A reduced order model for a stable embedded boundary parametrized Cahn-Hilliard phase-field system based on cut finite elements

TL;DR

This paper develops a reduced order cut finite element method for the parametrized Cahn-Hilliard system, effectively handling nonlinearities and geometric variations without remeshing, validated through numerical experiments.

Contribution

It introduces a novel reduced order model based on POD-Galerkin for a stabilized cut finite element approach to the parametrized Cahn-Hilliard system, improving efficiency and robustness.

Findings

Effective stabilization of nonlinearities in cut finite element methods.

Robust reduced order basis independent of geometric changes.

Numerical validation with pseudo-random initial data.

Abstract

In the present work, we investigate a cut finite element method for the parameterized system of second-order equations stemming from the splitting approach of a fourth order nonlinear geometrical PDE, namely the Cahn-Hilliard system.
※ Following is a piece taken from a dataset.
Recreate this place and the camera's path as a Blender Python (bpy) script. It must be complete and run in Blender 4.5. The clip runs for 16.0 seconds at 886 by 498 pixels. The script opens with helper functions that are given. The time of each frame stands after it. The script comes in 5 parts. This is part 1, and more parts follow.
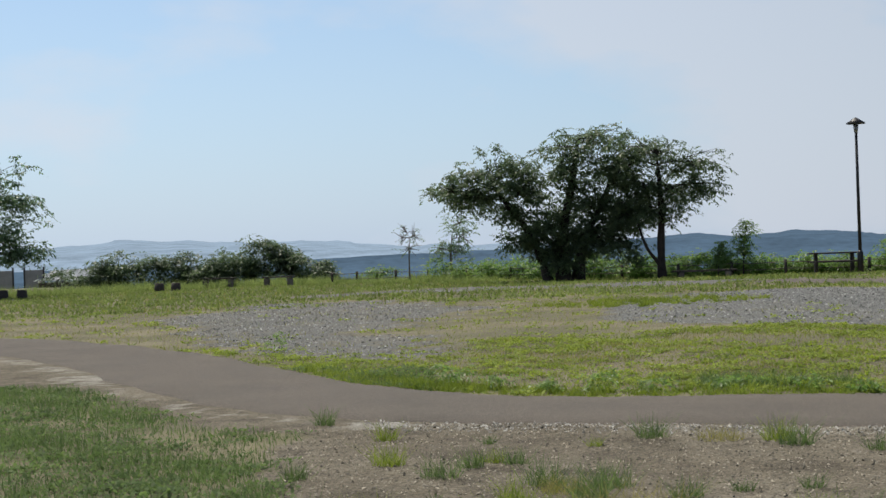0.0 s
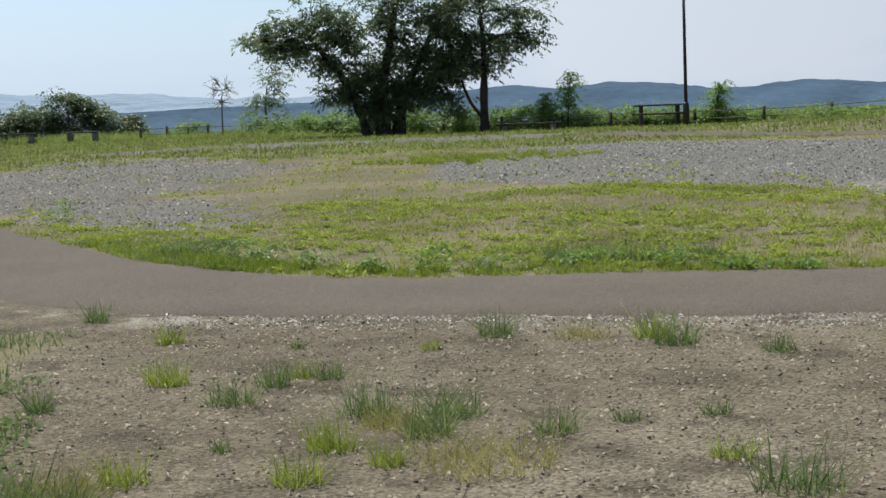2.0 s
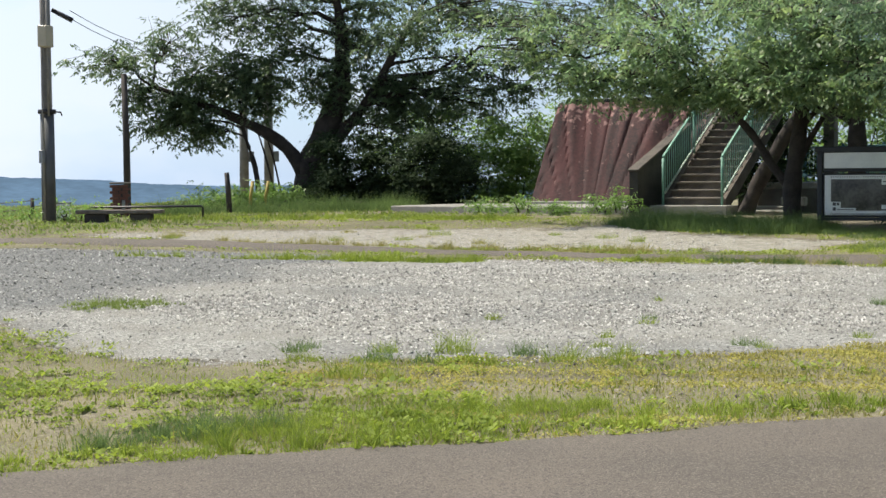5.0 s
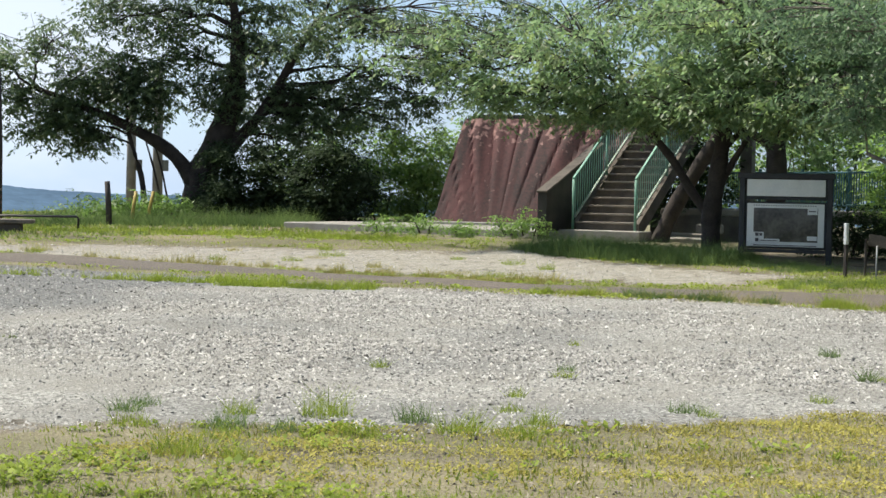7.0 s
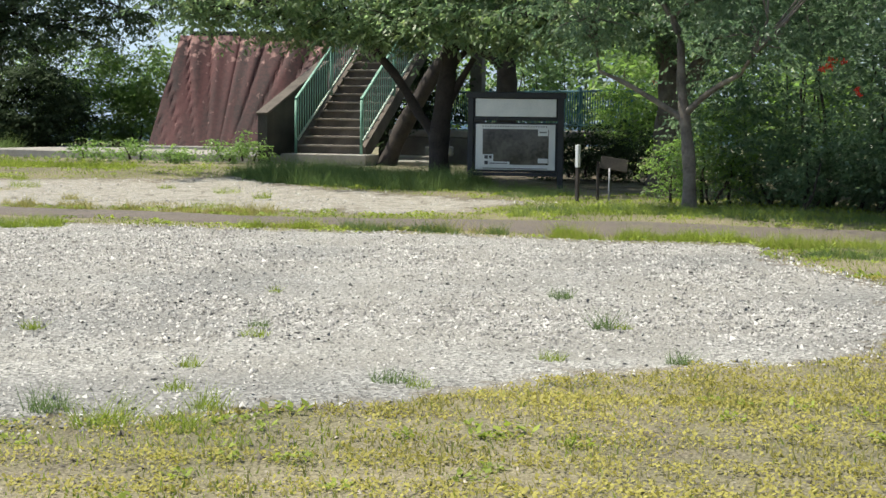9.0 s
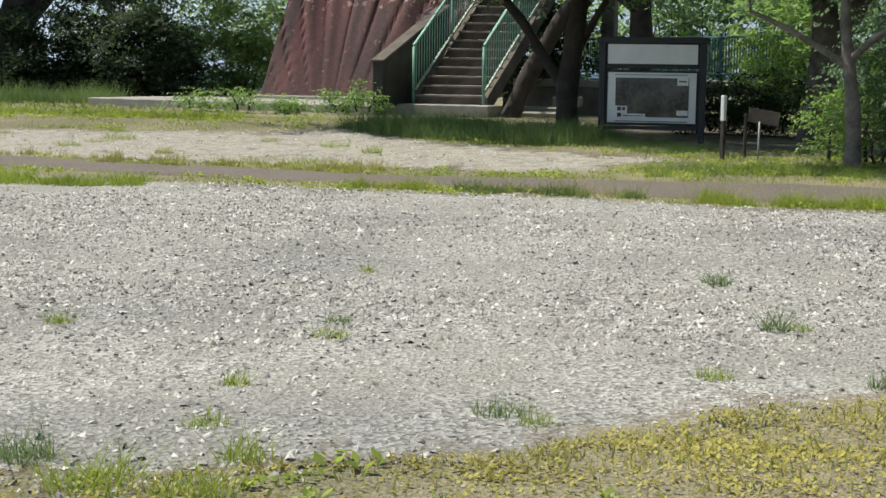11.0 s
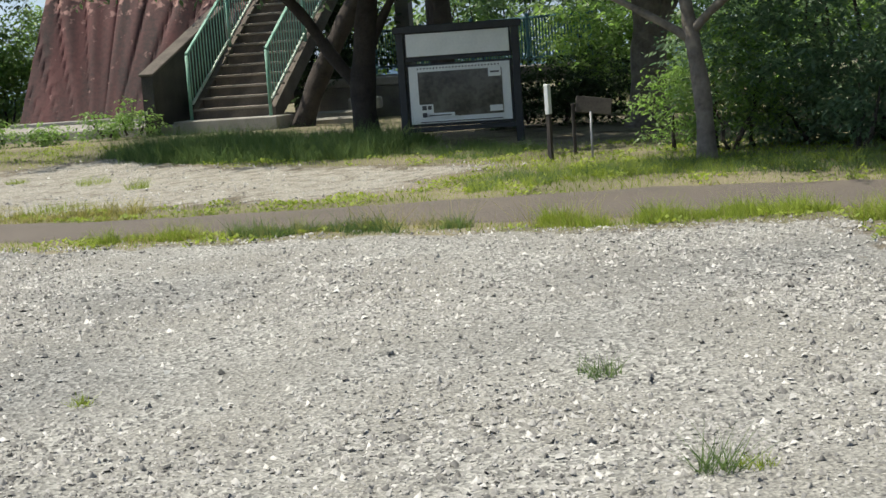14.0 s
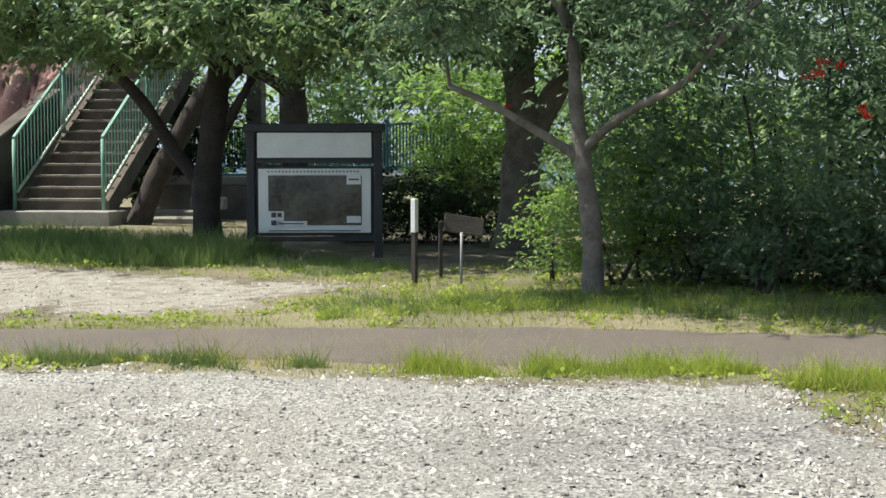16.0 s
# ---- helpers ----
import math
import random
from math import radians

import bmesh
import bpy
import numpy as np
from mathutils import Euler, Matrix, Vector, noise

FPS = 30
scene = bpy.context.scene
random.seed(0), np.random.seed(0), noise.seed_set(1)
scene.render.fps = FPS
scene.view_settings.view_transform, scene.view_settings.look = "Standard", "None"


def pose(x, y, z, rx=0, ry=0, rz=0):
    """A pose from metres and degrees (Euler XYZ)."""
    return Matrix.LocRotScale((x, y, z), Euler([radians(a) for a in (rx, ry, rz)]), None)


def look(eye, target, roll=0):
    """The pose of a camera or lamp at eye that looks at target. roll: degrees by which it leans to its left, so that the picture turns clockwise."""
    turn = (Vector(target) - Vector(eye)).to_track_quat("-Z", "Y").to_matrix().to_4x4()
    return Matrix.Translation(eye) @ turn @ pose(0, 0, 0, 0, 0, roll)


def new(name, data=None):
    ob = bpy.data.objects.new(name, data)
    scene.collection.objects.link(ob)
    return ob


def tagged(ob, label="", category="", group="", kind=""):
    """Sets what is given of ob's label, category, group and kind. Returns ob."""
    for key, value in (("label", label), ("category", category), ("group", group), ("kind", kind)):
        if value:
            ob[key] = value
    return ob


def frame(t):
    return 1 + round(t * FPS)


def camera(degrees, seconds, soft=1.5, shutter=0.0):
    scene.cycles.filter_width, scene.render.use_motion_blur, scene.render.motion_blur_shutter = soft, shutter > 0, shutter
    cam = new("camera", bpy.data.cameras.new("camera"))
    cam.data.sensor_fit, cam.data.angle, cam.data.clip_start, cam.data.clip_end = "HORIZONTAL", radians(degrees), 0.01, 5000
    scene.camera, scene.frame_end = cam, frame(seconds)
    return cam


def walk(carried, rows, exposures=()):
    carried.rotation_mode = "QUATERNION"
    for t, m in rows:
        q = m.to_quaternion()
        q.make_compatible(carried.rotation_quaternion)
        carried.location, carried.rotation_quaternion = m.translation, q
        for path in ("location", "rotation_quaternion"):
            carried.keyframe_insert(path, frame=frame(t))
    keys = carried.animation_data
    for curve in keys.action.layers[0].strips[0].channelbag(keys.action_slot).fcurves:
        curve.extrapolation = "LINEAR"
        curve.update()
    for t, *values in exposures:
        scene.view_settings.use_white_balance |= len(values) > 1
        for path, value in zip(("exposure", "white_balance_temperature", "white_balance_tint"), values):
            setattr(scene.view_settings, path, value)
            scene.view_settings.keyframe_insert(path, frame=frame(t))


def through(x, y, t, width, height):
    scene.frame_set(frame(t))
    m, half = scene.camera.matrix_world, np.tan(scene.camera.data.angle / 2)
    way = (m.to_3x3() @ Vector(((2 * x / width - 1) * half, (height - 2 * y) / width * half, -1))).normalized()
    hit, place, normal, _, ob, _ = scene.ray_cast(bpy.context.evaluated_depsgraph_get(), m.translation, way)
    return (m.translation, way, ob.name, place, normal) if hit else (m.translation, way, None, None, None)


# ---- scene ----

We manage to tackle the instability issues of such methods whenever strong nonlinearities appear and to utilize their flexibility of the fixed background geometry -- and mesh -- characteristic, through which, one can avoid e.g. in parametrized geometries the remeshing on the full order level, as well as, transformations to reference geometries on the reduced level. As a final goal, we manage to find an efficient global, concerning the geometrical manifold, and independent of geometrical changes, reduced order basis. The POD-Galerkin approach exhibits its strength even with pseudo-random discontinuous initial data verified by numerical experiments.